Jaroslava Moserova: nothing to hate but hate itself

Jaroslava Moserova

Jaroslava Moserova is a woman of many talents. She is best known to many Czechs for her translations, in particular the novels of Dick Francis. For several years she was also a Czech senator and prior to that a member of the lower house of parliament, and also Czech ambassador to Australia and New Zealand. As if that weren't enough she has also had a long career as a burns specialist and was the first doctor to treat Jan Palach, the Czech student who set himself alight on Wenceslas Square in 1969. But here Jaroslava Moserova remembers back to a time before all that, when she was a little girl, growing up in wartime occupied Prague.

Jaroslava Moserova
"During the war we lost many friends, but we didn't lose any family members. We lived in a nice house from which all our Jewish friends disappeared and were replaced by the Nazi elite. And one of the families had a little boy whose name was Werner. He was a little boy who wore the Nazi leather shorts and a knife at his side, and to us - the other children who lived in the house - he was the devil incarnate, he was a fiend. We hated him because he plagued the other children and they of course didn't dare to fight back. We truly hated him.
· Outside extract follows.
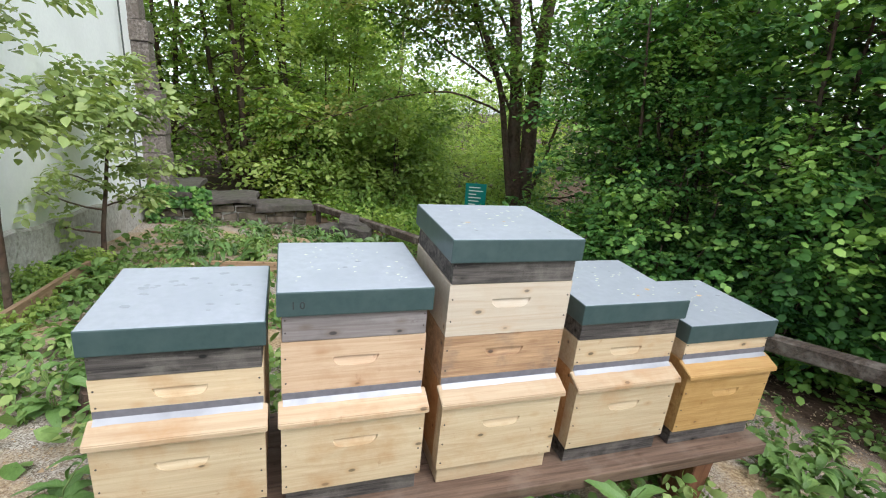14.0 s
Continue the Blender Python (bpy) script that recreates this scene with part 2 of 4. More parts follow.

"And then came the end of the war, and many of the top Germans - the worst - were taken from our house to a school from which we heard shots. It was not very nice. When I was leaving the house one day, this little boy, whom we hated so much, ran towards me, caught me by the skirt, his eyes were streaming, his nose was running. He said, 'Miss, miss, please do something! My mother and father were taken to the school and I am afraid they will kill them.'

"There was nothing to be done, of course. But at that very moment, when I looked at the little boy, he was no longer the devil incarnate. He was just a little boy, who was born at the wrong time in the wrong family, and that was the moment when I realized that there is nothing to hate but hate itself."